Unterwasser-Kraftwerk Norweger zapfen die Gezeiten an

Das weltweit erste Unterwasser-Kraftwerk ist ans Netz gegangen. Die Energie aus Ebbe und Flut soll in den kommenden Jahren mehrere hunderttausend Haushalte in Norwegen versorgen.

Es ist eine gewaltige Mühle unter dem Meeresspiegel: Klingen mit zehn Metern Durchmesser drehen sich, wenn der Mond die Wassermassen in die Gezeiten zwingt. Das weltweit erste Unterwasserkraftwerk, das seit vergangener Woche Strom für die norwegische Stadt Hammerfest produziert, ist zwar noch ein Prototyp - doch schon in fünf Jahren wollen die Norweger hunderttausende von Haushalten mit dem Strom vom Meeresgrund versorgen.

"Unterwasser-Energiefarmen" in fünf Jahren

"Innerhalb eines Jahres werden wir genug gelernt haben, um eine zweite Generation ins Leben zu rufen. Ich hoffe, dass es in fünf Jahren regelrechte Unterwasser-Energiefarmen gibt", sagt Projektmanager Bjorn Bekken von der Firma Hammerfest Stroem. Schon in zwei Jahren wollen die Verantwortlichen in die Massenproduktion einsteigen.

Der Prototyp erzeugt 300 Kilowatt - genug für die Versorgung von 30 norwegischen oder 60 bis 80 britischen Haushalten. Die Wassermassen, die sich während der Gezeiten über den Meeresboden wälzen, treiben über die Rotoren einen Generator an, der wiederum Energie erzeugt. Die Anlage ist mit einer Stahlsäule im Meeresgrund verankert. Ein großer Vorteil der Gezeiten-Energie ist die Kontinuität, mit der das Wasser ständig in die eine oder andere Richtung fließt - im Gegensatz zur Wind- oder Solarenergie, die stark vom Wetter abhängig sind.
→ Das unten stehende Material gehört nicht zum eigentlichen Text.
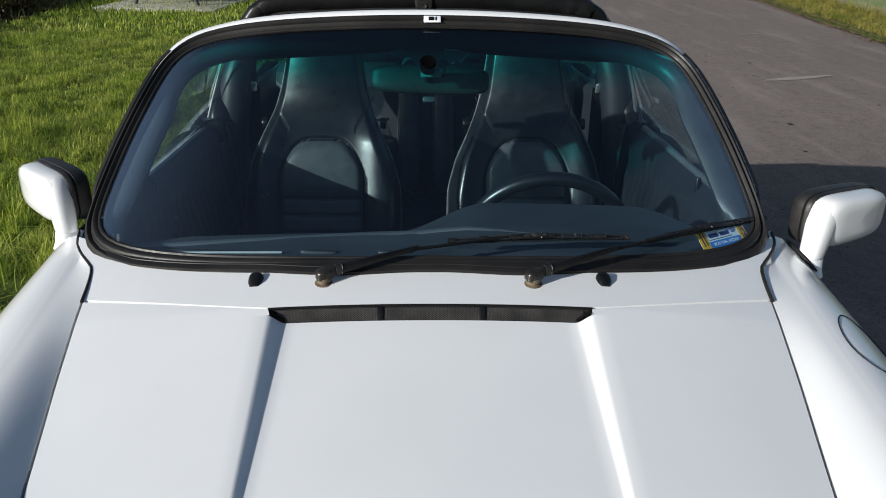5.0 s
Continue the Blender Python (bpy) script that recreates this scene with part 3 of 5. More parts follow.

Richtig aufgestellt, kommt die Mühle nur für wenige Minuten am Tag zur Ruhe, wenn die Gezeiten nach zwölf Stunden kurz aussetzen.

Konkurrenz aus Großbritannien

Die Norweger sind jedoch nicht alleine auf dem Markt der Unterwasser-Energie. Die Konkurrenz kommt von der anderen Seite der Nordsee, aus Großbritannien. Vor der Südwestküste Englands haben Forscher dort ebenfalls Rotoren im Wasser installiert, die nach dem gleichen Prinzip wie die der Norweger funktionieren - aber noch keinen Strom ins britische Netz einspeisen.

Ein Problem sind zurzeit noch die relativ hohen Kosten für die neue Wasserkraft. Dennoch wollen die Norweger weiter basteln, denn sie haben sich im Rahmen des Kyoto-Protokolls verpflichtet, ihren Kohlenstoffdioxid-Ausstoß zu reduzieren. Da die Skandinavier ihre Energie nahezu komplett aus der Wasserkraft beziehen, können sie hier kaum etwas einsparen. Wollen sie noch mehr der exklusiven Mühlen ins Wasser setzen, können sie nicht noch weiter in den Norden wandern: Hammerfest ist der nördlichste Hafen Norwegens, der das gesamte Jahr eisfrei ist.